● Exercise requirements: Please retype the data in full and exactly; the pictures are not part of the copy.

● Given data:

▬▬▬

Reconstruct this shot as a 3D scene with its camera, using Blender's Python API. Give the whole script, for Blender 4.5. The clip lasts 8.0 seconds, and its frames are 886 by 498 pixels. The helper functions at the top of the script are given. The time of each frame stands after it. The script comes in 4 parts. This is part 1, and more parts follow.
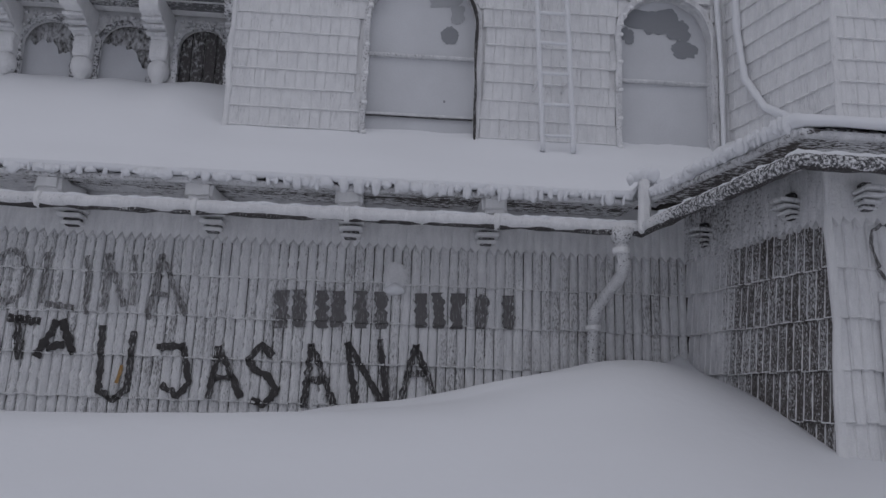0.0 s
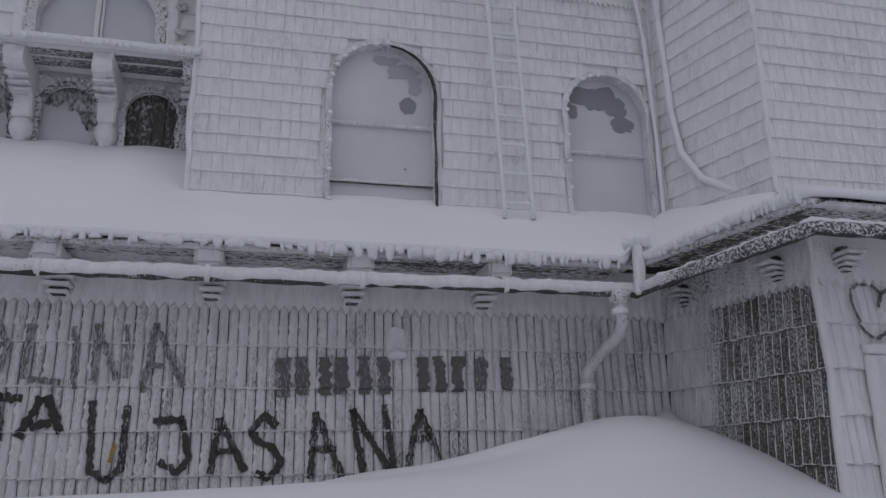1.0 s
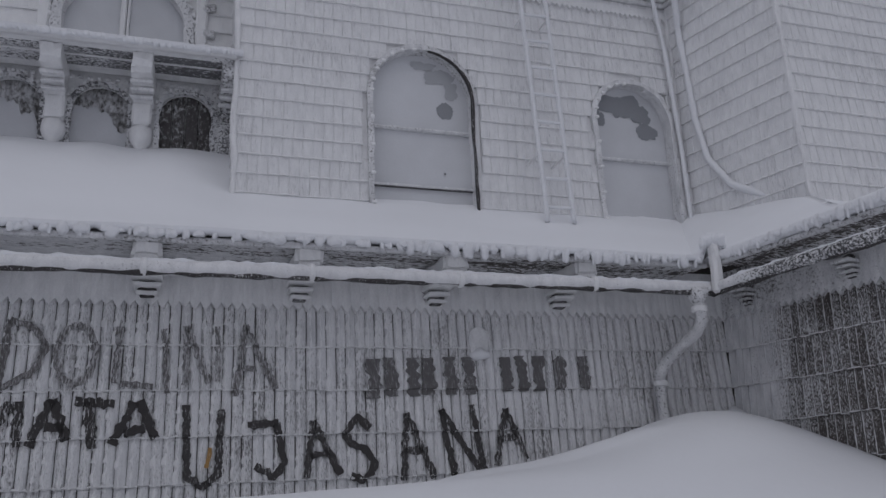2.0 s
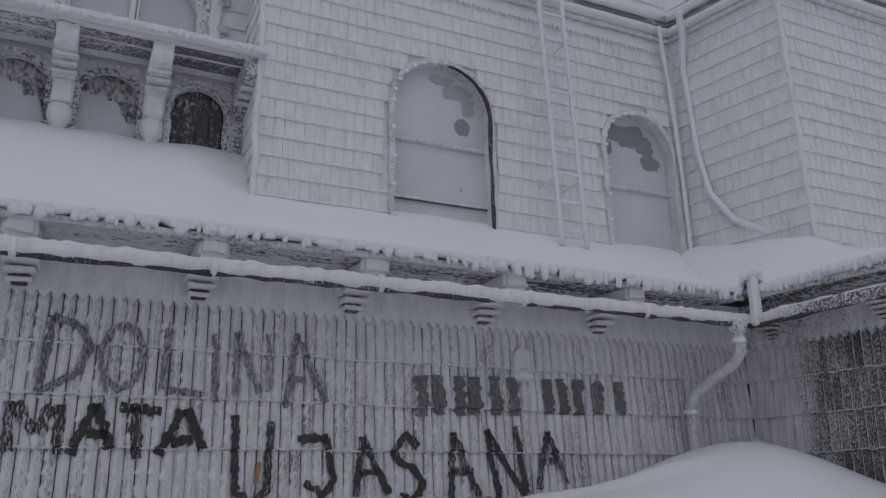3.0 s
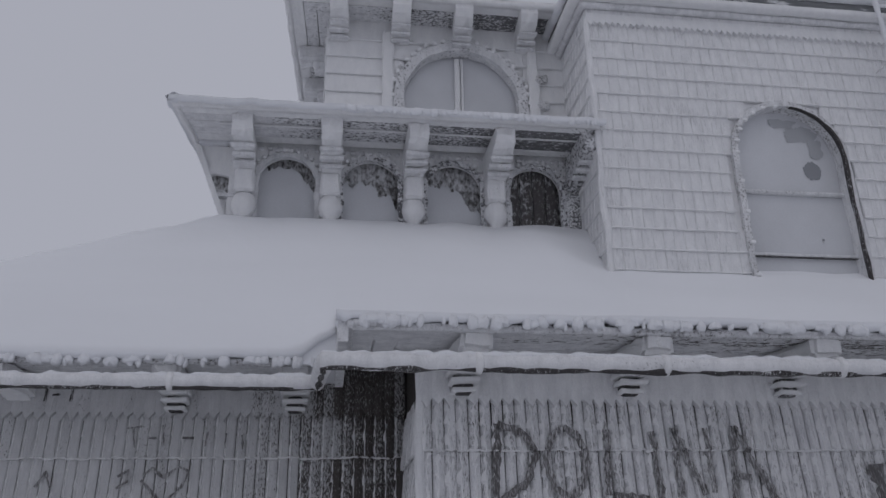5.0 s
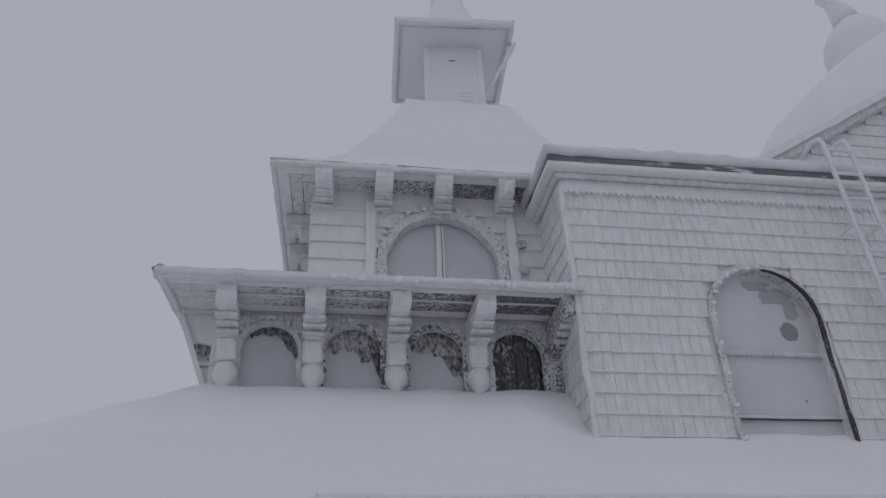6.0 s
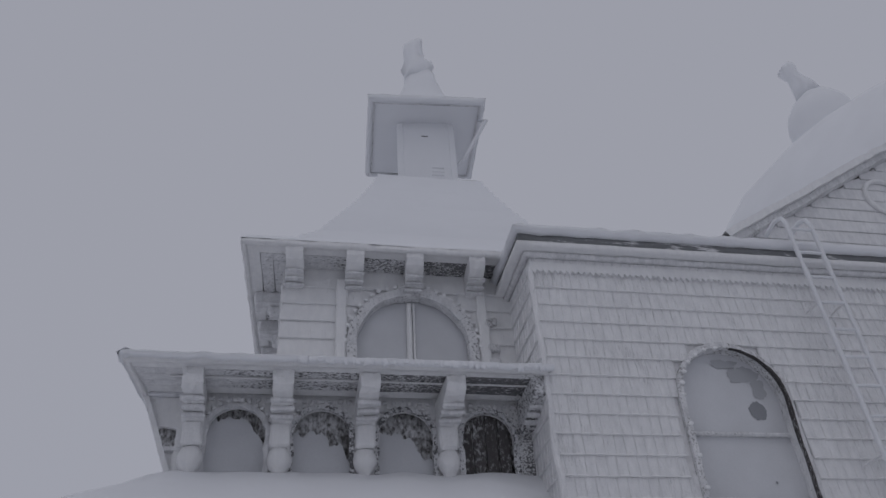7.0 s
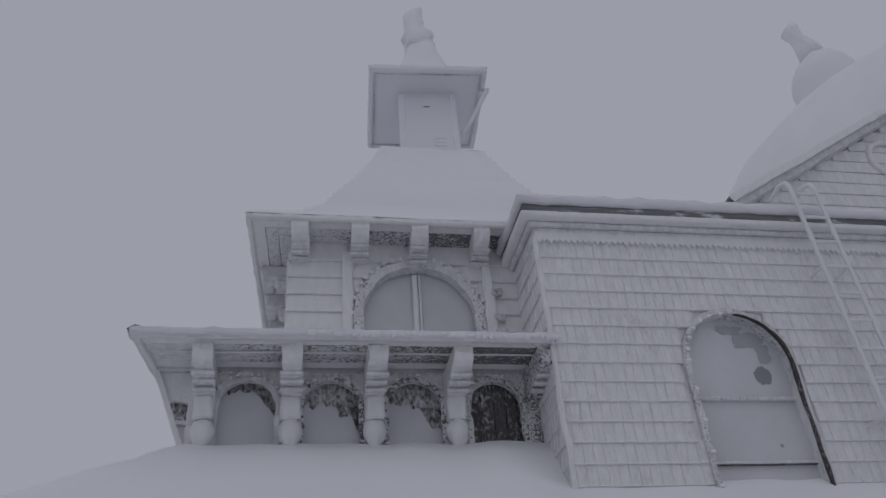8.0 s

▬▬▬

● Solution below:
Reconstruct this shot as a 3D scene with its camera, using Blender's Python API. Give the whole script, for Blender 4.5. The clip lasts 8.0 seconds, and its frames are 886 by 498 pixels. The helper functions at the top of the script are given. The time of each frame stands after it. The script comes in 4 parts. This is part 1, and more parts follow.
0.0 s
1.0 s
2.0 s
3.0 s
5.0 s
6.0 s
7.0 s
8.0 s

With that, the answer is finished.